Task objective> Compile every line that includes the word "scene".

Excerpted records>
--- Start ---
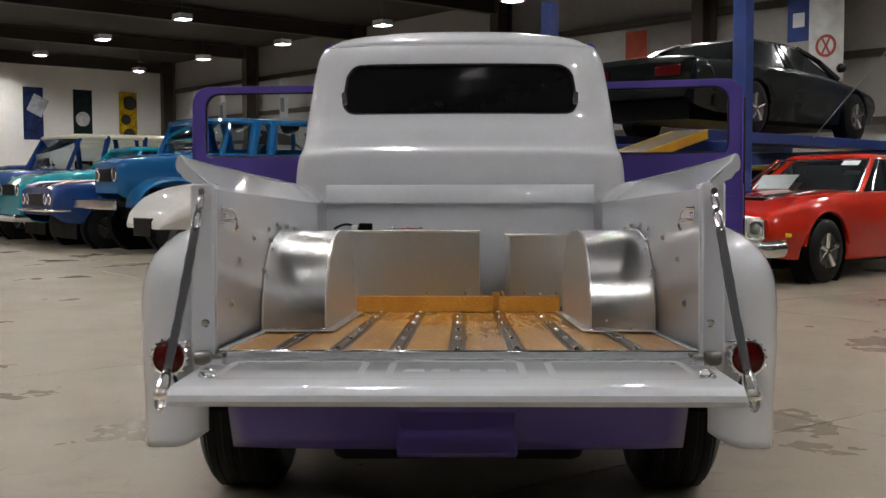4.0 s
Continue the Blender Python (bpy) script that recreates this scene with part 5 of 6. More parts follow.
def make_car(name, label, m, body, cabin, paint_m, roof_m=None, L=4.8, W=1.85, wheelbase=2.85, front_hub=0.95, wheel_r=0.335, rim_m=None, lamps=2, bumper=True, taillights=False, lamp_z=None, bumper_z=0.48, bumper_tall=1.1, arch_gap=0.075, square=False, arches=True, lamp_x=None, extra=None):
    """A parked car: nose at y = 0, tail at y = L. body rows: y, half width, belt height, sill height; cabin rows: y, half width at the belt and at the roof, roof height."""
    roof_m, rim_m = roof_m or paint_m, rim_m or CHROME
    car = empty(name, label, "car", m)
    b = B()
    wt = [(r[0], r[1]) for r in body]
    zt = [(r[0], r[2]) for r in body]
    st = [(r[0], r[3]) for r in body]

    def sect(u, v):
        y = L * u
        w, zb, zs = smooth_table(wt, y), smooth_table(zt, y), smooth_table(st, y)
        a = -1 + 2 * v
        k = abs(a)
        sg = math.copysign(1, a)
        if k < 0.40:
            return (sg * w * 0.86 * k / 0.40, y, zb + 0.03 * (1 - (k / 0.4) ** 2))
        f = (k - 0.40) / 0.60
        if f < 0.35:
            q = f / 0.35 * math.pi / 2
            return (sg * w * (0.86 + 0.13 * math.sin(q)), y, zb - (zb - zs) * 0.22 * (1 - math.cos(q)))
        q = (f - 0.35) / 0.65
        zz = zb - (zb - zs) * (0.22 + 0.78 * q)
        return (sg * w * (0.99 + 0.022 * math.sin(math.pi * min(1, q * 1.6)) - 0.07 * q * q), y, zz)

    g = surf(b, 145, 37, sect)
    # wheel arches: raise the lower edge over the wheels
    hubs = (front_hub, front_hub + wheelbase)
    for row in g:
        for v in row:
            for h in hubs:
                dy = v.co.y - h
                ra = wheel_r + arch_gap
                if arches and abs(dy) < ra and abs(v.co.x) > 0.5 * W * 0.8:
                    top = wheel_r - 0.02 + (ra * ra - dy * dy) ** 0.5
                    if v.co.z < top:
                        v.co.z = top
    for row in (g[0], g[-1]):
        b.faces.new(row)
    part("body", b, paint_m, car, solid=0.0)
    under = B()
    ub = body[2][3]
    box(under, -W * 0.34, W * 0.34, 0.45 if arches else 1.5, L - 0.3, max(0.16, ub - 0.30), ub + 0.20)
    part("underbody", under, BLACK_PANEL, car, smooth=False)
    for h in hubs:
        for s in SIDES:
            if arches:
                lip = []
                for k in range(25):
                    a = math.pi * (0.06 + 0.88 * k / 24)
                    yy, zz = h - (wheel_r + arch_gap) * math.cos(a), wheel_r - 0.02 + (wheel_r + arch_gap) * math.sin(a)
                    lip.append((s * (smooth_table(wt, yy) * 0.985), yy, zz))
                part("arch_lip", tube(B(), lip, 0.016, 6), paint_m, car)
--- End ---
--- Start ---
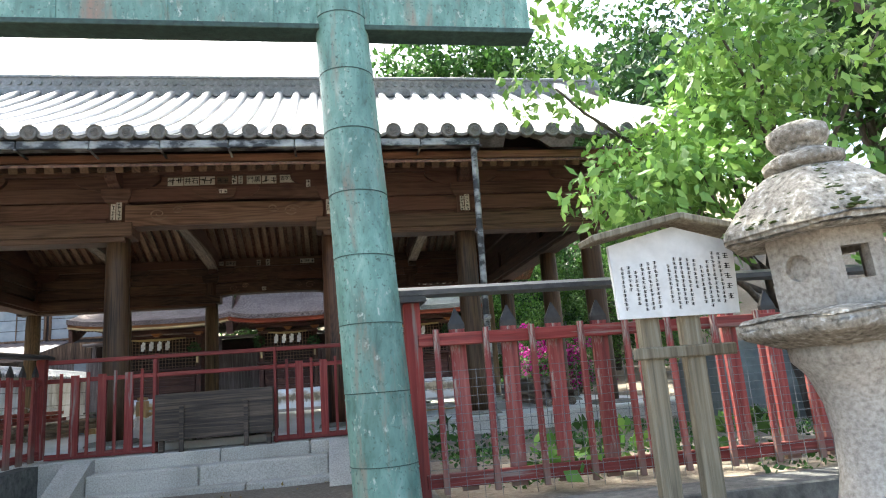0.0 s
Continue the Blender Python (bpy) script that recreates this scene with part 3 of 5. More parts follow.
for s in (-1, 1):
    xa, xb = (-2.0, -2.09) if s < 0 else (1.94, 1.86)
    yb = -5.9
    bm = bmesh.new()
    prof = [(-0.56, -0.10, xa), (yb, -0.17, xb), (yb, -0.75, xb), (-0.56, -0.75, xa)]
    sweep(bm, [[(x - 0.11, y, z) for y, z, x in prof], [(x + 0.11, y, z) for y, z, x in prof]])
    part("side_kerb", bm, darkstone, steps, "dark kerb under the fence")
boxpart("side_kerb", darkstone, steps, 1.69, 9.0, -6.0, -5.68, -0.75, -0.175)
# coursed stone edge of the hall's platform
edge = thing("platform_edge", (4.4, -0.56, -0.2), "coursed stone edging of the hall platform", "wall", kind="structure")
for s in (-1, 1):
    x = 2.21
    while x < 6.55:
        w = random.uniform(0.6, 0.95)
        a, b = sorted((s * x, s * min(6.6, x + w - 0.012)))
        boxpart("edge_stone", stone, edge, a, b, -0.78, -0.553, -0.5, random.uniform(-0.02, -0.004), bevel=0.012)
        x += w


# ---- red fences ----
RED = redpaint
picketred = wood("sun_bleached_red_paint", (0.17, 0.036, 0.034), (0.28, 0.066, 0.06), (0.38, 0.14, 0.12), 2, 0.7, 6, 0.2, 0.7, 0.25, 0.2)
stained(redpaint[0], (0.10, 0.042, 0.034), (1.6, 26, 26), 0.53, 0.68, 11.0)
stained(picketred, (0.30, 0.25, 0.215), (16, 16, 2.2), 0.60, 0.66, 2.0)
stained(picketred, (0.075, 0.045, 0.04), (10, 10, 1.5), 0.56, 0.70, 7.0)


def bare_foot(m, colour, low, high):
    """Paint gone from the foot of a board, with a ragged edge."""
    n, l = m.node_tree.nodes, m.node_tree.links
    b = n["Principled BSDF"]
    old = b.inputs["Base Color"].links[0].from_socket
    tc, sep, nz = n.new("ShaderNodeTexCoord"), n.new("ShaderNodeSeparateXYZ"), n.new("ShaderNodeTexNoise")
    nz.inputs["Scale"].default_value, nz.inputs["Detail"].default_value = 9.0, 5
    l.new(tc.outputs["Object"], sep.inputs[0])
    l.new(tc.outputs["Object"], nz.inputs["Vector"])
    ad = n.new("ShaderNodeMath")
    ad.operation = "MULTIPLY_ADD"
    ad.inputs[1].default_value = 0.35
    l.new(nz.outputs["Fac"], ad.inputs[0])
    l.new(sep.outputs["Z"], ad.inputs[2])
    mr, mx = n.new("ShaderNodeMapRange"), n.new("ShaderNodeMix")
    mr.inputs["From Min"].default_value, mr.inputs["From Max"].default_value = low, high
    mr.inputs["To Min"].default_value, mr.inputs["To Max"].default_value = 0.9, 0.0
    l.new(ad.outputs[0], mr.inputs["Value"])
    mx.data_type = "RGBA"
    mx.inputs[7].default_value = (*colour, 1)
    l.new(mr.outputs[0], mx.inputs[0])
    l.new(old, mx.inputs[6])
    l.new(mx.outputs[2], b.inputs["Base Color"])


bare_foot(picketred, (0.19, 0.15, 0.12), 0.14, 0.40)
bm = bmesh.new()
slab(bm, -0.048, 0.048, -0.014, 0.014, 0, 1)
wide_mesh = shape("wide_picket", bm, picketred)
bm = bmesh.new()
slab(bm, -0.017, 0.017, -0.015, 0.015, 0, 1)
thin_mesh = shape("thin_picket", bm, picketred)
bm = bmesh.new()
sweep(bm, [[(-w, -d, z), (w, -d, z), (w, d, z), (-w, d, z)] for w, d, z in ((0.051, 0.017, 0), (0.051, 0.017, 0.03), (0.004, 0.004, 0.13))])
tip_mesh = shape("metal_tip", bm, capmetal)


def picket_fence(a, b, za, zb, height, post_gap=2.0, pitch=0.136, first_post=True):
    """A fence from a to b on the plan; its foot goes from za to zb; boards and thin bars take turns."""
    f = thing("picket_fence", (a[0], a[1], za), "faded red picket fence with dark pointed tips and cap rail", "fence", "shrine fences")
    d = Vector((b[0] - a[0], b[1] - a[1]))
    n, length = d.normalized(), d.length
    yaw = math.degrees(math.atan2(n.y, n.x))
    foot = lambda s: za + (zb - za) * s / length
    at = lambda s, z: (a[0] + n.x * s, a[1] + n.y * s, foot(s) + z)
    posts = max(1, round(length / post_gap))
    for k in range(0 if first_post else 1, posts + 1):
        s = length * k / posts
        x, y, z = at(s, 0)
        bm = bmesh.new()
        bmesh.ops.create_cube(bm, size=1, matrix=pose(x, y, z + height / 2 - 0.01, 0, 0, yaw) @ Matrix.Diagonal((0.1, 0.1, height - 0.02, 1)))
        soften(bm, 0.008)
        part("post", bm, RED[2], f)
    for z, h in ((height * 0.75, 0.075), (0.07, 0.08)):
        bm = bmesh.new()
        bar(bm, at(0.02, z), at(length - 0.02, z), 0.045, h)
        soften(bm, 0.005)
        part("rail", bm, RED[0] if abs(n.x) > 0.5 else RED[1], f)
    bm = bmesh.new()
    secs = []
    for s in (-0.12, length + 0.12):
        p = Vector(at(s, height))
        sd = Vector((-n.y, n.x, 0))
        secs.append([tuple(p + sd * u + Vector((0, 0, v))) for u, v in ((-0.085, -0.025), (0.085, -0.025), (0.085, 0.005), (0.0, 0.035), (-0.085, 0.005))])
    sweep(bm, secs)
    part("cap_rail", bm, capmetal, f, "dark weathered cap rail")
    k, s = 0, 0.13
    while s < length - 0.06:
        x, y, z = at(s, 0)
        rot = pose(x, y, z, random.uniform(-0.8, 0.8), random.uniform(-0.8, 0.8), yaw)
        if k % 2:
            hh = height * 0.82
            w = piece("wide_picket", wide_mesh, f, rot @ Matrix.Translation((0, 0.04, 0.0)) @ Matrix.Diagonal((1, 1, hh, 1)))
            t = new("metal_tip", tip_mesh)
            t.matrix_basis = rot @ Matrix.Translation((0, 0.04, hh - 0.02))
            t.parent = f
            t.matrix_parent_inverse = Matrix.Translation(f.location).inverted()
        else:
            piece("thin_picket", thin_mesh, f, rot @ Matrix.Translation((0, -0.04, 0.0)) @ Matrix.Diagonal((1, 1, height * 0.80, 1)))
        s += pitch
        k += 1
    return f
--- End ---
Correct result>
Continue the Blender Python (bpy) script that recreates this scene with part 5 of 6. More parts follow.
Continue the Blender Python (bpy) script that recreates this scene with part 3 of 5. More parts follow.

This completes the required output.